Apart from helping other researchers in their work, the CNL also does its own literary research. It regularly publishes exhibition catalogues, essays on Luxembourgish literature and scholarly re-editions of important works by Luxembourgish authors. A list of the CNL's publications shows that the institute's research tries to reflect the ample use of each of the country's three national languages, namely Luxembourgish, French and German.

===Nei Lëtzebuerger Bibliothéik===

In this series (which, in English, means: New Luxembourgish Library) are published commented re-editions of Luxembourgish literary works. The aim is to give the reader an insight into the life and work of an author, an understanding of the times in which the work was written and a bibliography which enables further research.

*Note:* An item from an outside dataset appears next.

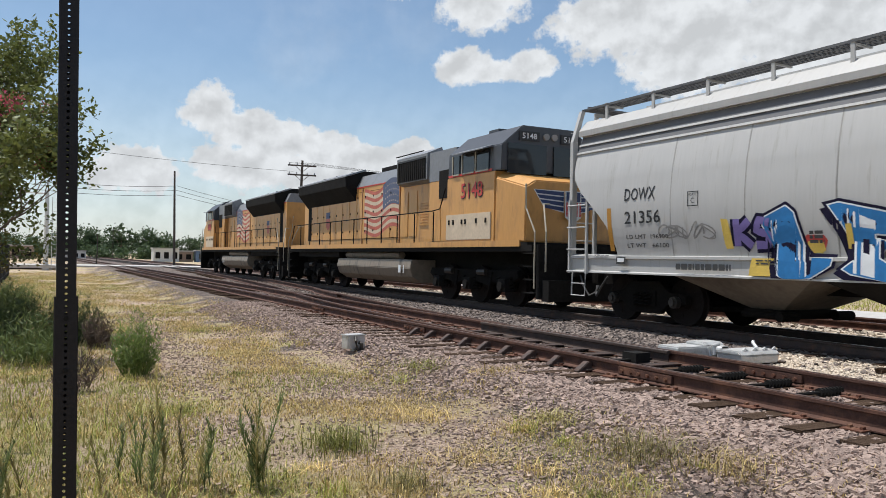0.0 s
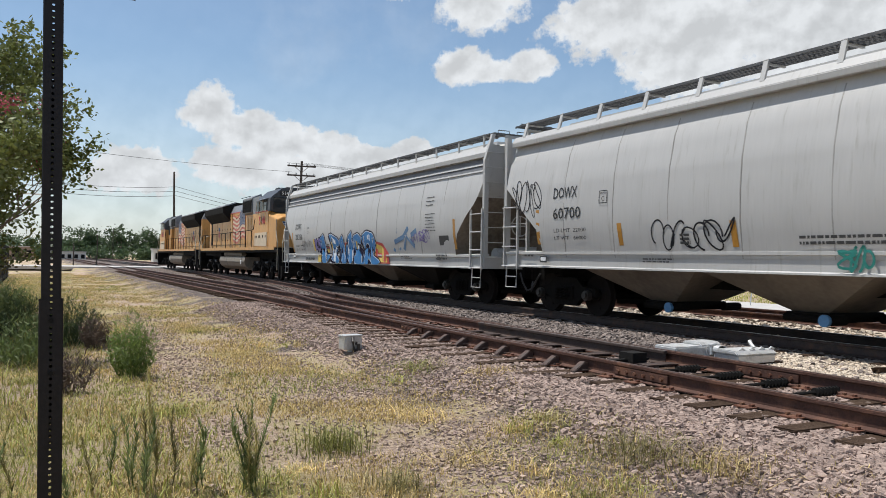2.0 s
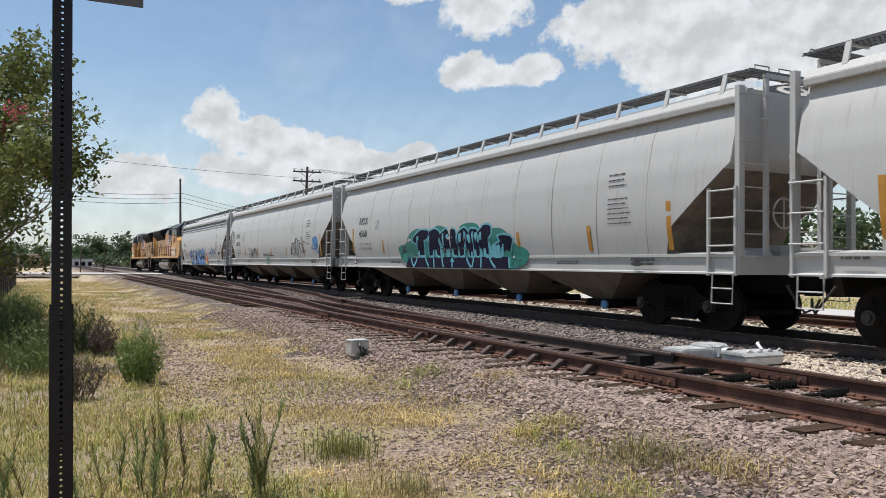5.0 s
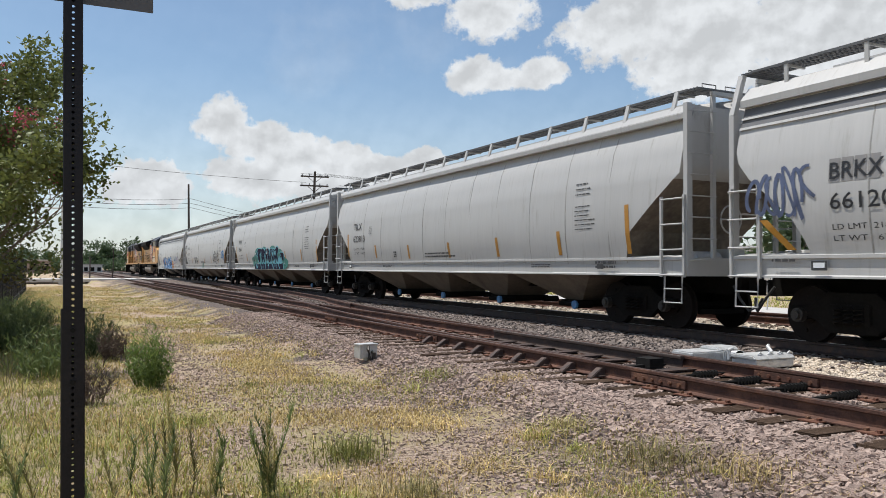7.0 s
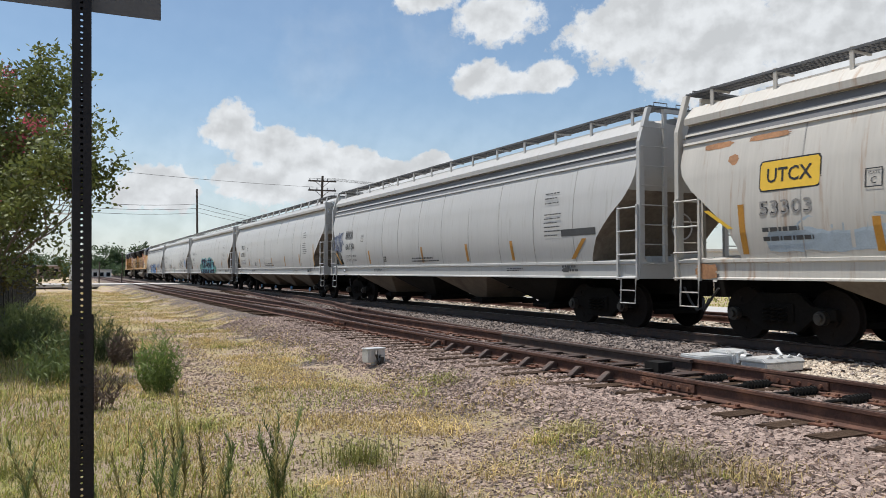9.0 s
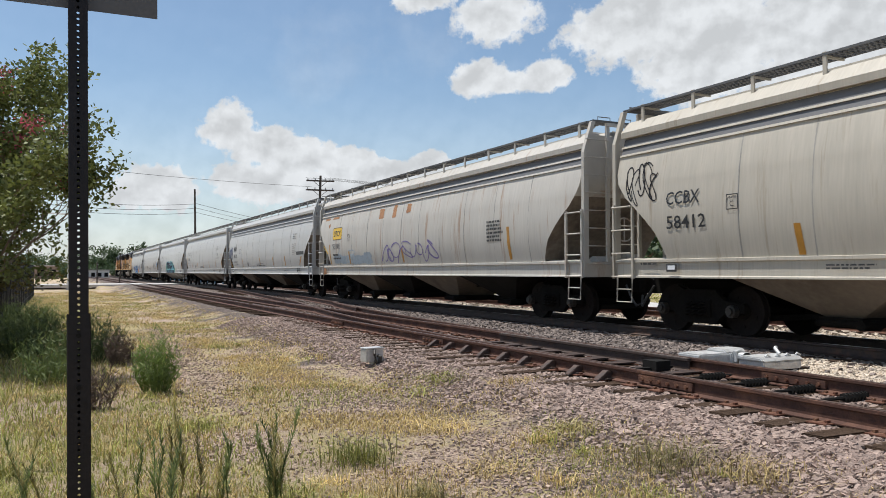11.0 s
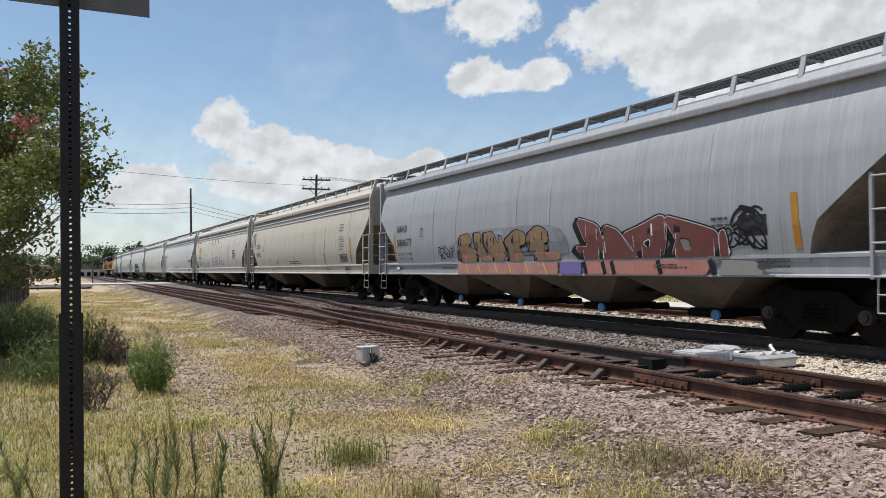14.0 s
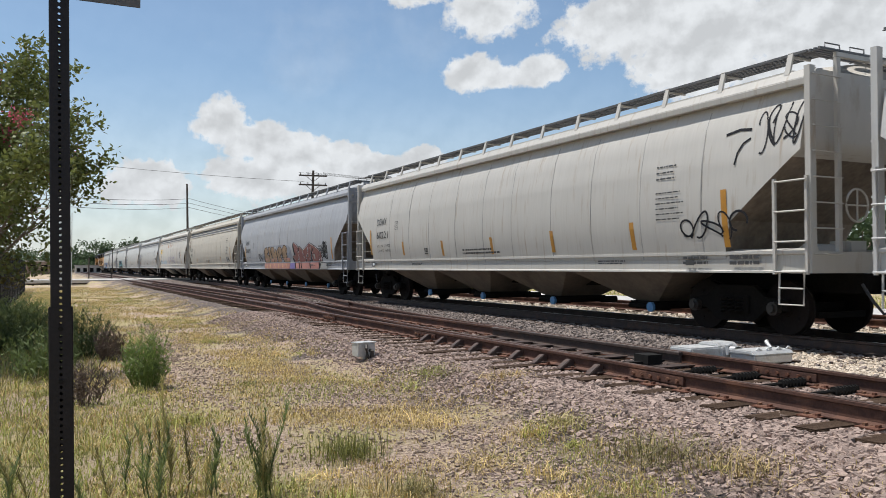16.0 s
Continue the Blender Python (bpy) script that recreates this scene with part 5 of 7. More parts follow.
for u, z, w in ((5.98, 1.42, 0.42), (8.12, 1.52, 0.42)):
    side.blob("spray_flare", blocky(u, z, w, 0.28, rng), M["gred"], 0.006)
    side.blob("spray_flare", blocky(u + 0.05, z - 0.02, w - 0.1, 0.2, rng), M["gyellow"], 0.007)
for u, z in ((6.76, 1.42), (9.42, 1.42)):
    side.stroke("spray_bar", [(u + 0.03, z), (u, z + 0.42)], 0.10, M["gyellow"], 0.022)
for k, pts in enumerate(([(12.7, 1.45), (13.0, 2.15), (13.2, 1.5)], [(12.8, 1.75), (13.5, 1.9), (13.9, 2.2)], [(13.5, 1.5), (13.75, 1.95), (14.3, 1.6)], [(14.1, 1.95), (14.5, 2.1)])):
    side.stroke("spray_mark", pts, 0.16, M["gsteel"], 0.006 + 0.0006 * k)
side.bars(3.3, 1.10, 1.3, 1, 0.11, 0.1)
scribble(side, 14.1, 1.75, 1.3, 0.35, M["gpurple"], rng, 6, 0.03)
scribble(side, 2.9, 1.66, 1.3, 0.3, M["insulator"], rng, 6, 0.03)
side.rect("paint_patch", 16.0, 16.6, 1.62, 1.9, M["bar"])

# white car with black tags
side, half = add_car(1, "plain", M["white"], "clean white covered hopper car with black scribbled tags", stripes=PLAIN_STRIPES)
standard_marks(side, half, "DOWX", "60700", "22000", "66000")
rng = random.Random(6)
scribble(side, 0.45, 2.35, 1.2, 0.75, M["gblack"], rng, 6, 0.025)
scribble(side, 5.4, 1.5, 1.9, 0.5, M["gblack"], rng, 7, 0.03)
scribble(side, 13.8, 1.5, 2.3, 0.75, M["gblack"], rng, 8, 0.035)
scribble(side, 17.0, 1.7, 0.9, 0.65, M["gblue"], rng, 4, 0.06)
scribble(side, 9.3, 1.1, 0.5, 0.35, M["gteal"], rng, 3, 0.05)

# white car with the teal mural
side, half = add_car(2, "plain", M["white"], "white covered hopper car with teal and black graffiti", stripes=PLAIN_STRIPES)
standard_marks(side, half, "ARSX", "4568", "219800 LBS", "66200 LBS")
rng = random.Random(7)
side.blob("spray_cloud", eased([(6.15, 1.14), (5.72, 1.6), (5.78, 1.78), (6.5, 1.84), (6.5, 2.09), (7.05, 2.29), (7.44, 2.3), (8.3, 2.19), (8.6, 2.37), (9.15, 2.27), (9.77, 2.18), (10.33, 2.35), (10.99, 2.33), (11.2, 2.13), (11.8, 2.15),
     (12.23, 2.15), (12.58, 2.0), (12.8, 1.72), (13.43, 1.58), (13.48, 1.39), (13.28, 1.18), (12.69, 1.08)], 0.25), M["gteal"], 0.004, "green spray-painted cloud")
DARK = [(0.10, 0.0, M["gaqua"]), (0.045, 0.0, M["gnavy"])]
dark = "near-black violet spray-painted letter with pale blue edge"
word = []
word.append([(6.83, 1.97), (7.34, 2.2), (7.92, 2.18), (7.82, 2.0), (7.52, 1.97), (7.61, 1.45), (7.23, 1.45), (7.12, 1.86)])
word.append([(7.97, 2.13), (8.36, 2.21), (8.7, 2.1), (8.51, 1.88), (8.84, 1.45), (8.42, 1.45), (8.27, 1.74), (8.17, 1.45), (7.92, 1.45)])
word.append([(8.7, 2.03), (9.15, 2.2), (9.33, 1.88), (9.41, 2.19), (9.67, 2.12), (9.79, 1.45), (9.5, 1.45), (9.37, 1.76), (9.16, 1.45), (8.84, 1.81)])
word.append([(9.79, 1.78), (9.87, 2.08), (10.23, 2.18), (10.53, 1.96), (10.68, 1.45), (10.42, 1.45), (10.23, 1.91), (10.07, 1.71), (10.11, 1.45), (9.88, 1.45)])
word.append([(10.5, 2.13), (10.9, 2.11), (11.04, 1.8), (10.97, 1.45), (10.83, 1.45), (10.68, 1.78)])
word.append([(11.0, 2.05), (11.31, 2.22), (11.6, 2.18), (11.6, 2.02), (11.34, 1.87), (11.64, 1.45), (11.31, 1.45), (11.14, 1.74), (11.07, 1.45), (10.9, 1.8)])
word.append([(11.7, 1.62), (12.19, 1.78), (12.07, 1.92), (12.65, 1.87), (12.48, 1.55), (12.37, 1.65), (12.07, 1.45), (11.76, 1.45)])
sprayed(side, word, DARK, 0.0065, dark, 1.08)
side.blob("spray_band", [(6.3, 1.09), (12.62, 1.09), (12.5, 1.40), (6.5, 1.40)], M["gnavy"], 0.010, "near-black painted band along the sill")
for u, lean in ((6.7, 0.2), (7.15, -0.25), (7.75, 0.25), (8.3, 0.05), (8.85, 0.1), (10.35, 0.25), (10.75, -0.1), (11.15, 0.0), (11.6, 0.3), (12.55, 0.05)):
    side.stroke("spray_drip", [(u, 1.39), (u + lean * 0.3, 1.27), (u + lean, 1.11)], 0.07, M["gaqua"], 0.013)
side.stroke("spray_arrow", [(9.5, 1.11), (9.5, 1.34)], 0.07, M["gaqua"], 0.014)
side.blob("spray_arrow", [(9.36, 1.27), (9.64, 1.27), (9.5, 1.40)], M["gaqua"], 0.015)
side.stroke("spray_mark", [(12.75, 1.15), (12.8, 1.33), (12.95, 1.32)], 0.02, M["gblack"], 0.014)
side.stroke("spray_mark", [(13.15, 1.31), (13.0, 1.29), (13.1, 1.2), (12.98, 1.16)], 0.02, M["gblack"], 0.014)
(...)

As of 2007, thirteen volumes have been published:

- Michel Rodange: D'Léierchen
- Félix Thyes: Marc Bruno
- Nik Welter: Lene Frank
- Edmond de la Fontaine: Mumm Séis/Mutter Suse
- Paul Palgen: Choix de poèmes
- Nikolaus Hein: Der Verräter
- Isi Comes: 7 Erzielongen
- Alexander Weicker: Fetzen
- Batty Weber: Fenn Kass
- Joseph Funck: Kleines Schicksal
- Pol Michels: Choix de textes
- Antoine Meyer: E Schréck op de Lëtzebuerger Parnassus (incl. CD)
- Frantz Clement: Zickzack

===Bibliographie courante===

This annual bibliography is a compilation of all books and articles written in Luxembourg or abroad on the literary production in Luxembourg, including such areas as theatre and linguistics.